Bertelsmann Leads The Way
Record labels are gradually coming around to embrace the Jeannie that’s already well out of the bottle. As usual, Bertelsmann is moving fast in this space to make music download align with its stated strategy. “Our core strategic focus is on further development of our positions in our different content markets,” said Bertelsmann spokesman Markus Payer, “so on the technological side, we’re working to digitize all our content.”

Bertelsmann owns BMG, the world’s fourth largest music label, and has a stake in Lycos Europe. Last month, BMG Entertainment Group bought struggling online CD retailer CDNow for $117 million.
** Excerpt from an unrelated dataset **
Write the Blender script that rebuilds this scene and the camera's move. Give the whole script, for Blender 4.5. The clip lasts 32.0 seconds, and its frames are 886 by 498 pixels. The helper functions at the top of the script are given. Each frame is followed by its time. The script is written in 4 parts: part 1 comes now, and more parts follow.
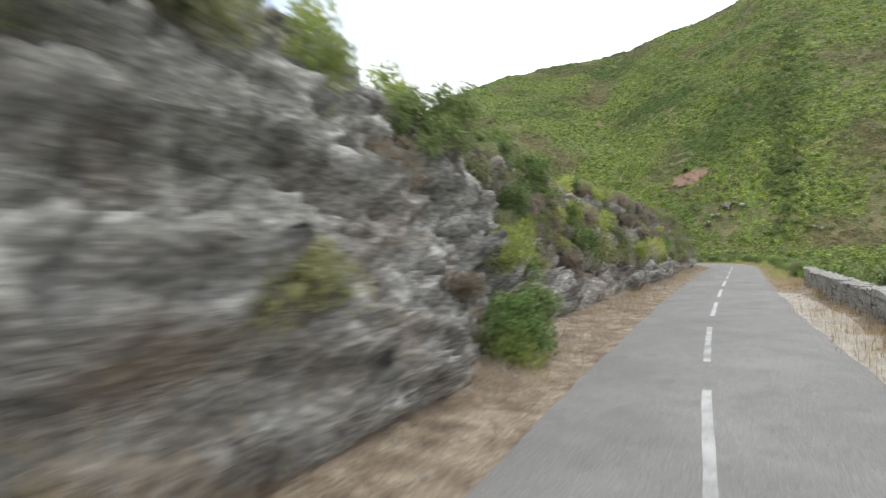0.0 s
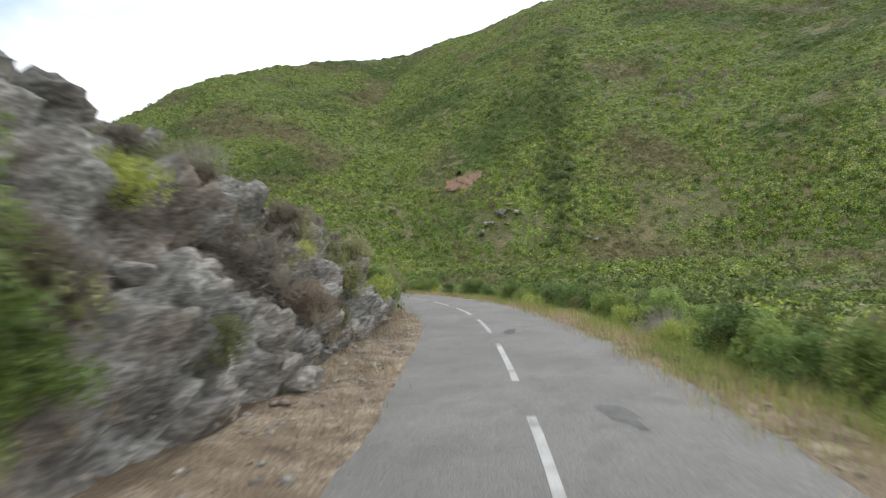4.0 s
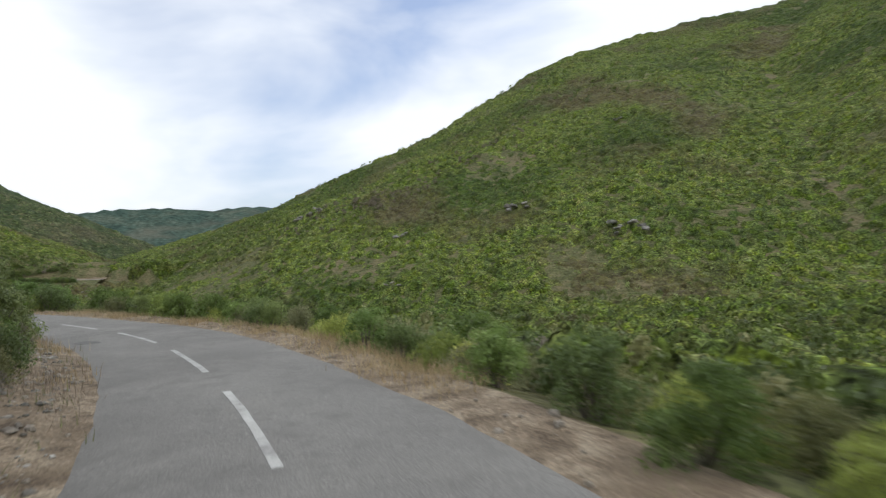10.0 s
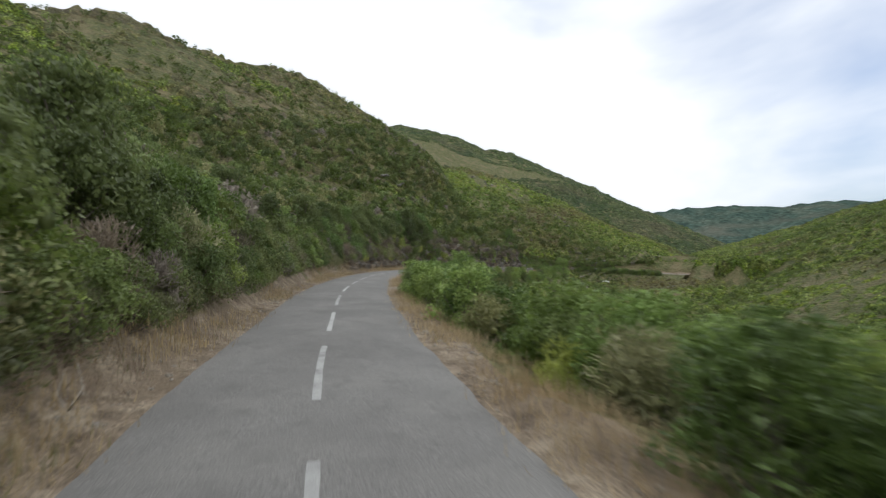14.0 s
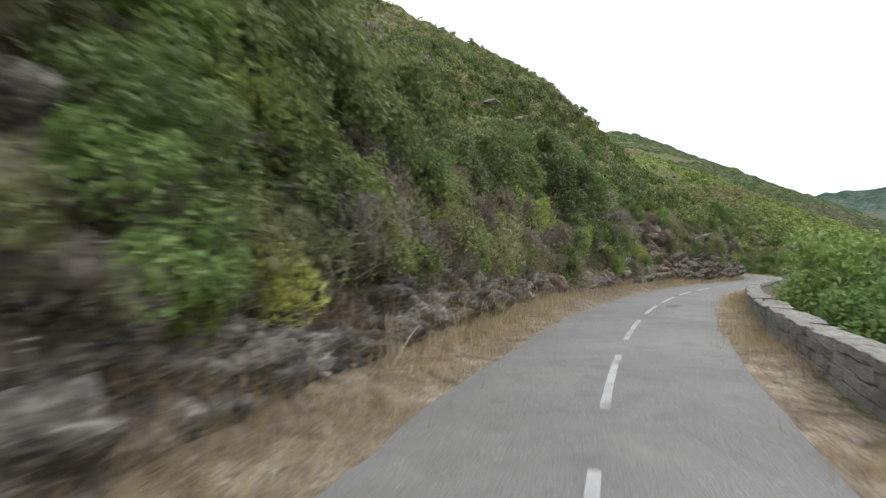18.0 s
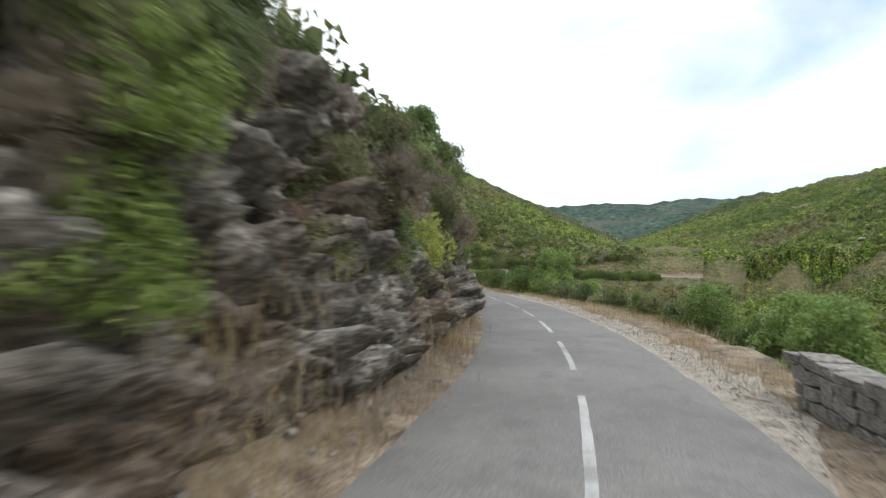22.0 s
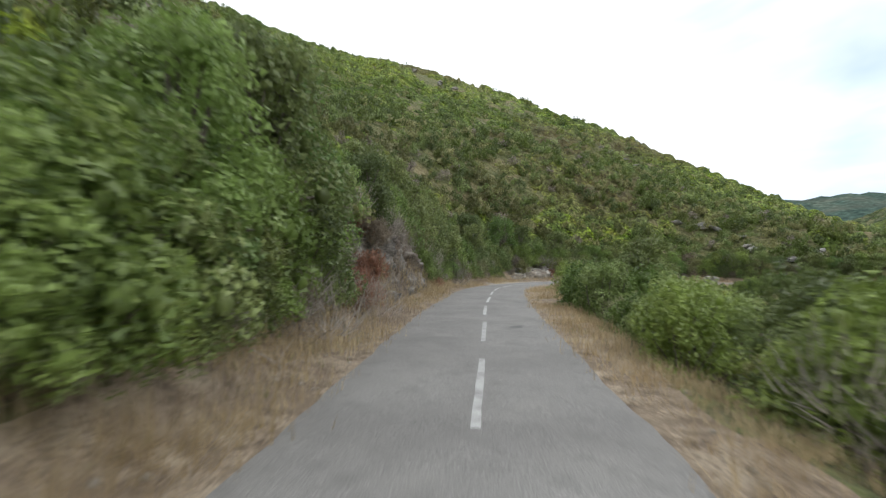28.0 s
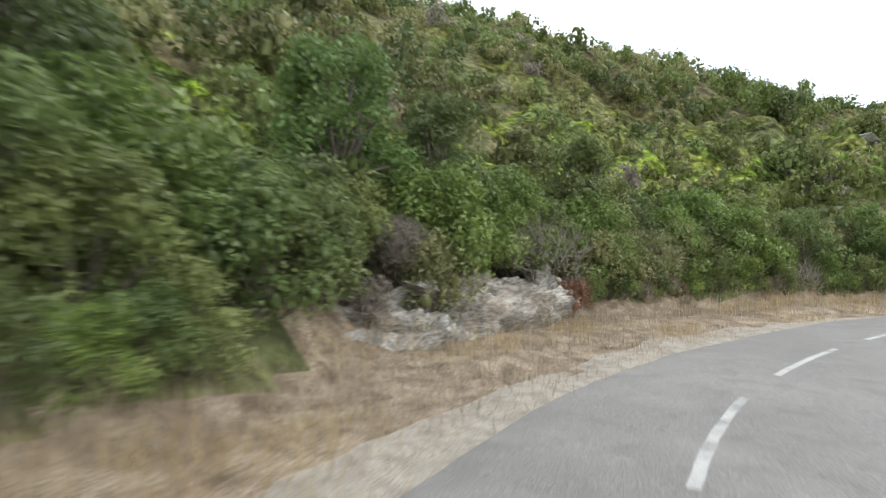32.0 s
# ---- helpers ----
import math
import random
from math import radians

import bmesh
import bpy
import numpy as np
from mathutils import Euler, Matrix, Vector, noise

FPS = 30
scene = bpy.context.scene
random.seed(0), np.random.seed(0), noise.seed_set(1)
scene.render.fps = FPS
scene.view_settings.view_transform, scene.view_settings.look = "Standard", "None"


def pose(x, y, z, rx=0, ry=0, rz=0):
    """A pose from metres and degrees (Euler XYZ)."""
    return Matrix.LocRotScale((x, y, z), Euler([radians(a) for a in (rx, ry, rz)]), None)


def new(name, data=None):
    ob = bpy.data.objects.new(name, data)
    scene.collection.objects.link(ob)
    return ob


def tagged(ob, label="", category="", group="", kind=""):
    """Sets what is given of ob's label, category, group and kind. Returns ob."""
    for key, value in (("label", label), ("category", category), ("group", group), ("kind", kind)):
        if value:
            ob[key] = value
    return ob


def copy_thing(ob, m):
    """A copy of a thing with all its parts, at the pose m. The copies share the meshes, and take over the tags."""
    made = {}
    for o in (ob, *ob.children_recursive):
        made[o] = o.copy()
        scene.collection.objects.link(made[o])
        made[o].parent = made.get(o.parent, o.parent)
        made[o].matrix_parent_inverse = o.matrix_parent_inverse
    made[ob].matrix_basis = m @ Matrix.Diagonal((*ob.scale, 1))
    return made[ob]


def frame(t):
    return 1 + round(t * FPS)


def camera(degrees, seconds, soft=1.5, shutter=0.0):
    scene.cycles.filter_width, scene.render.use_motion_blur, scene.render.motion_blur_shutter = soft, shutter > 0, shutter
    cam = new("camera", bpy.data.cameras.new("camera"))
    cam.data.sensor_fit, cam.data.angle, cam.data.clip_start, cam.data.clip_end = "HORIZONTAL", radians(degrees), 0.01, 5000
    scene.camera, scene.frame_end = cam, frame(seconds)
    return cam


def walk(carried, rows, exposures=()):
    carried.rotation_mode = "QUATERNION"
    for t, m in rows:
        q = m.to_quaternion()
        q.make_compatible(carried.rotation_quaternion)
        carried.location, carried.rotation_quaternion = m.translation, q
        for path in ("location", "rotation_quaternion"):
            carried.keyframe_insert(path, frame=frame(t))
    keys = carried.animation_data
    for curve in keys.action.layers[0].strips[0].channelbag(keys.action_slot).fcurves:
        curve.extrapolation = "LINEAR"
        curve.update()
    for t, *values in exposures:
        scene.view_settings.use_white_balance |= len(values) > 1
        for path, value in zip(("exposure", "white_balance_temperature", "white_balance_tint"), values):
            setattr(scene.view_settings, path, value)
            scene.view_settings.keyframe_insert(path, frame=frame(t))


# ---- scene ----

Last week, Bertelsmann, BMG and Lycos Europe announced that they would establish on August 17, allowing German-speakers access to MP3-formatted music content.

Publicly traded European record labels in the online music retailing space, such as EMI Group PLC, Vivendi (through its purchase of Universal, including the Universal Music Group); BMG, owned by quasi-public Bertelsmann, which sells profit participation shares; and AOL, through its Time-Warner merger, could all benefit significantly if they learn to transform their business model. And they must move quickly. Napster, while raising the ire of the RIAA and such plausible champions of justice as Metallica, is not alone. Other websites allowing such trading are springing up daily, such as Scour, which offered as of this writing almost 2.5 million music files, Gnutella, and Freenet.